For the past 10 years, America’s most-watched dog show has held down a spot on NBC from noon to 2 p.m. ET on Turkey Day. Helped by a lead-in of NBC’s coverage of the Macy’s Thanksgiving Day Parade, the National Dog Show has performed like a champion, averaging a 5.3 rating and 19 million viewers. By way of comparison, the NHL regular season averaged a 1.0 rating and 1.58 million viewers on NBC last year. The Winter Classic was tops in the regular season, earning a 2.1 rating and 3.733 million viewers.

The National Dog Show has become a Thanksgiving afternoon tradition on NBC.
With NBC’s mystical series “Grimm” ending its fall season last Friday because of an early start right after NBC’s Olympic coverage, the network was looking for some programming on the Friday after Thanksgiving — so a doggie encore for the 177 breeds on display at this year’s show was set for prime time. Advertisers include presenting sponsor Purina, which gets vignettes and enhancements, along with retailers that are locked out of the Macy’s broadcast — including JCPenney, Kohl’s and Petco. Additional advertisers include Microsoft and Smucker’s.

“It has kind of become the little engine that could,’’ said Jon Miller, president of programming for NBC Sports and NBC Sports Network, recalling colleagues’ barking in meetings and kidding about the “Doggie Olympics” when he first proposed the idea after watching the cult movie hit “Best in Show” in 2002. “We’re happy to help out our entertainment division.”

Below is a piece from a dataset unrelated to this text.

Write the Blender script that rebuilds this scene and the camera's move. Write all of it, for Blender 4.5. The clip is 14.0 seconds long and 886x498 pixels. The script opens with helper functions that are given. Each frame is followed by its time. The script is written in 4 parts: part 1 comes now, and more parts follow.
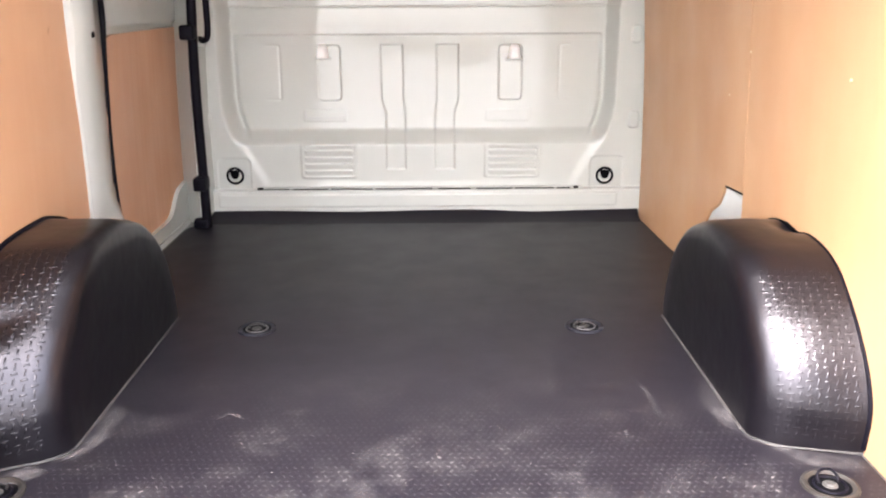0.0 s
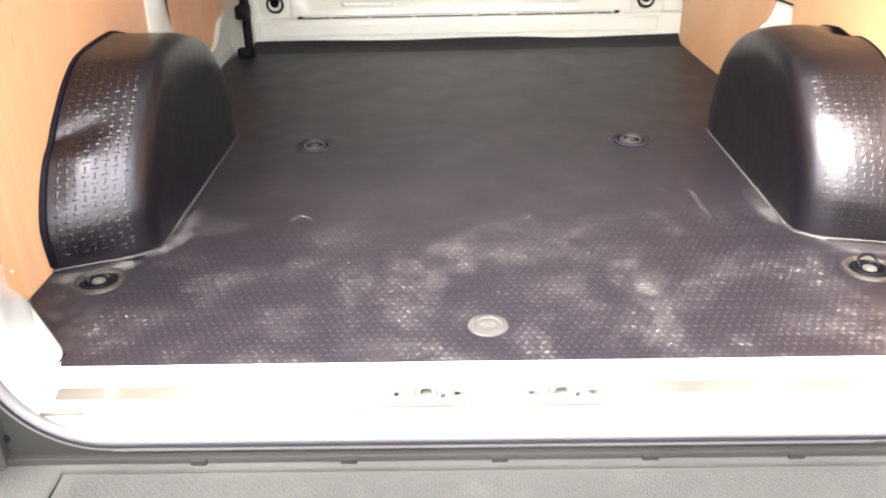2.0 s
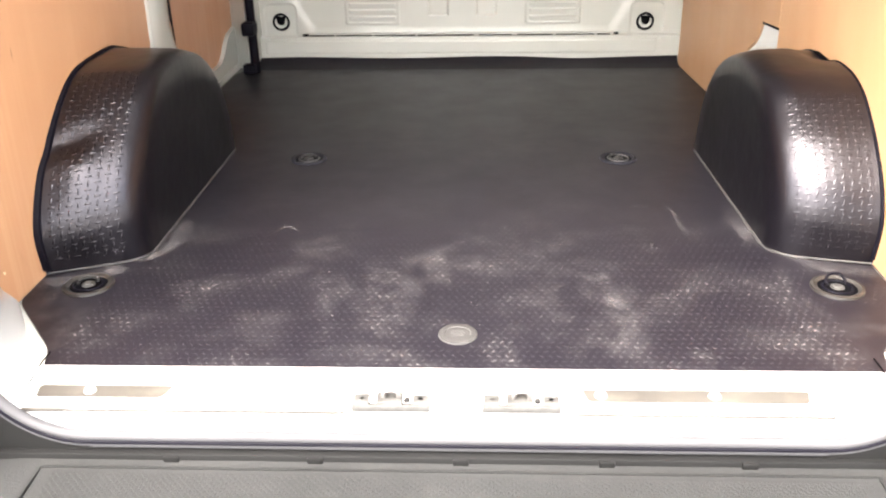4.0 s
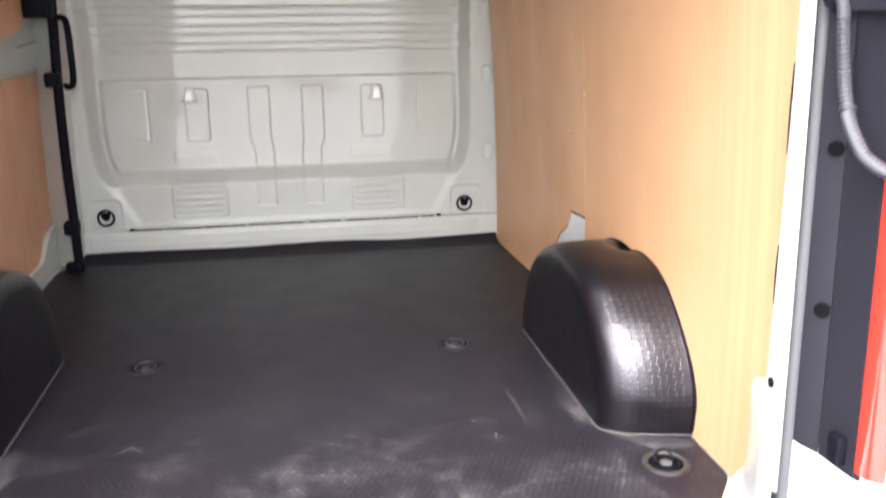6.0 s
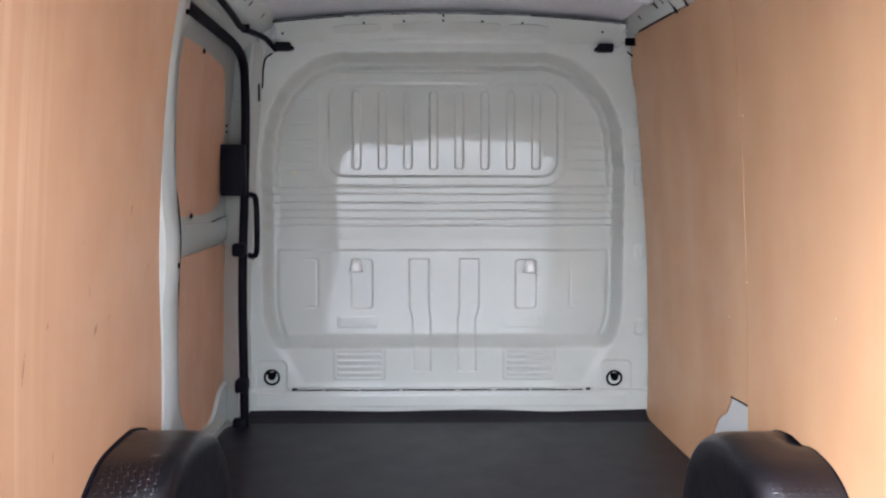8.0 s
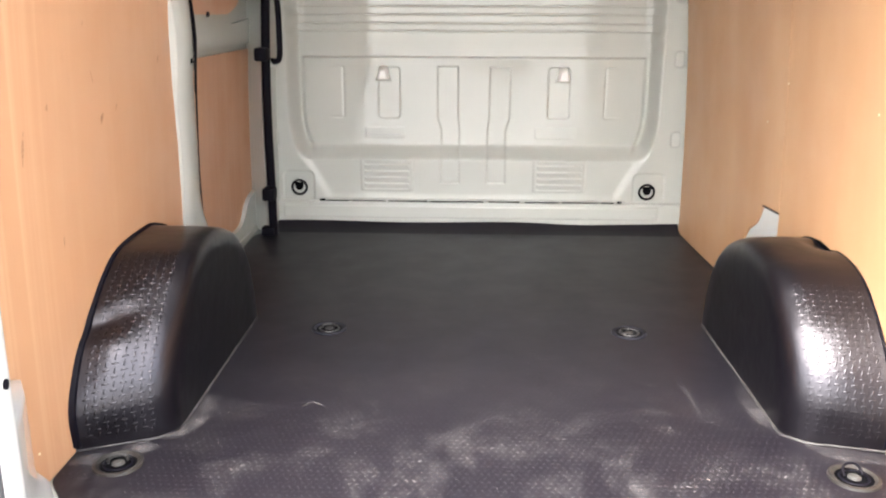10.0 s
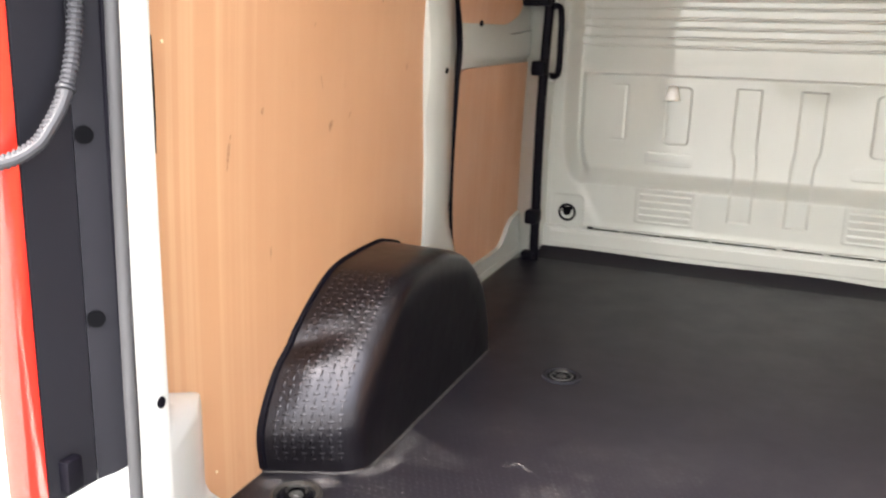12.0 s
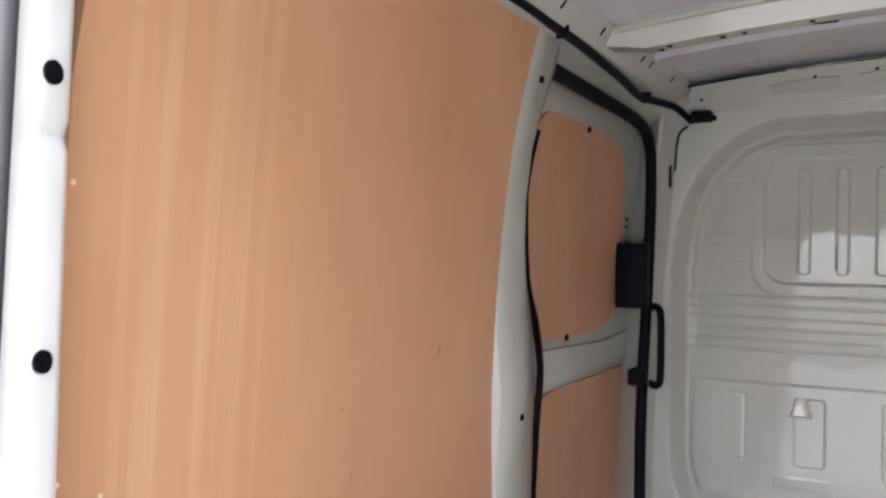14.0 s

Miller was reluctant to predict a rating for the dog show’s move to prime time. And while the show hasn’t quite become the holiday staple that the

Macy’s parade is, Miller said, “It’s reached the point where I have 30-somethings telling me they’ve watched the dog show on Thanksgiving since they were a little kid. That can’t be true, but I’m not correcting them.”

> INDUSTRY MARCH: We have long said that the annual March of Dimes sports luncheon has more top-level sports marketers per square foot than any industry gathering. So anyone looking to influence the industry may never find a better room than the Waldorf-Astoria, which will host the 29th annual March of Dimes event on Nov. 28. As such, Allstate, looking to keep mayhem to a minimum, is back as presenting sponsor, while Anheuser-Busch is the luncheon sponsor.

No, we can’t figure out the difference either.

Also sponsoring the event at a top level is pretty much every sports league you can name, along with American Airlines, HBO Sports, the New York Mets and SportsNet NY, NBC Sports, YES Network, Turner Sports, and commercial real estate firm Newmark Grubb Knight Frank.

This year’s luncheon will honor New York Road Runners CEO Mary Wittenberg with a Sports Leadership Award, which comes amid the controversy surrounding the cancellation of this year’s NYC Marathon. MLB Network President and CEO Tony Petitti will receive an award for corporate leadership. On the athlete side, beach volleyballers Kerri Walsh Jennings and Misty May-Treanor, each of whom has three Olympic gold medals, will share Sportswoman of the Year. Pro Football Hall of Famer Curtis Martin will be honored as Sportsman of the Year.

> COMINGS & GOINGS: Molly Mullady Arbogast rejoins the Philadelphia Eagles as vice president, corporate partnership development. Since working for the team from 2000 to 2006 as director of new business development, Arbogast has been vice president of business development at the WNBA and, most recently, senior director of business development at Learfield Sports. … Stu Crystal, MLS vice president of marketing and consumer products, has quietly departed the league after 12 years. The handwriting on the wall presaging that move has been evident since February, when MLS hired Maribeth Towers to the new position of senior vice president of consumer products. Crystal, a former Starter and Adidas marketer, is consulting and looking at new opportunities.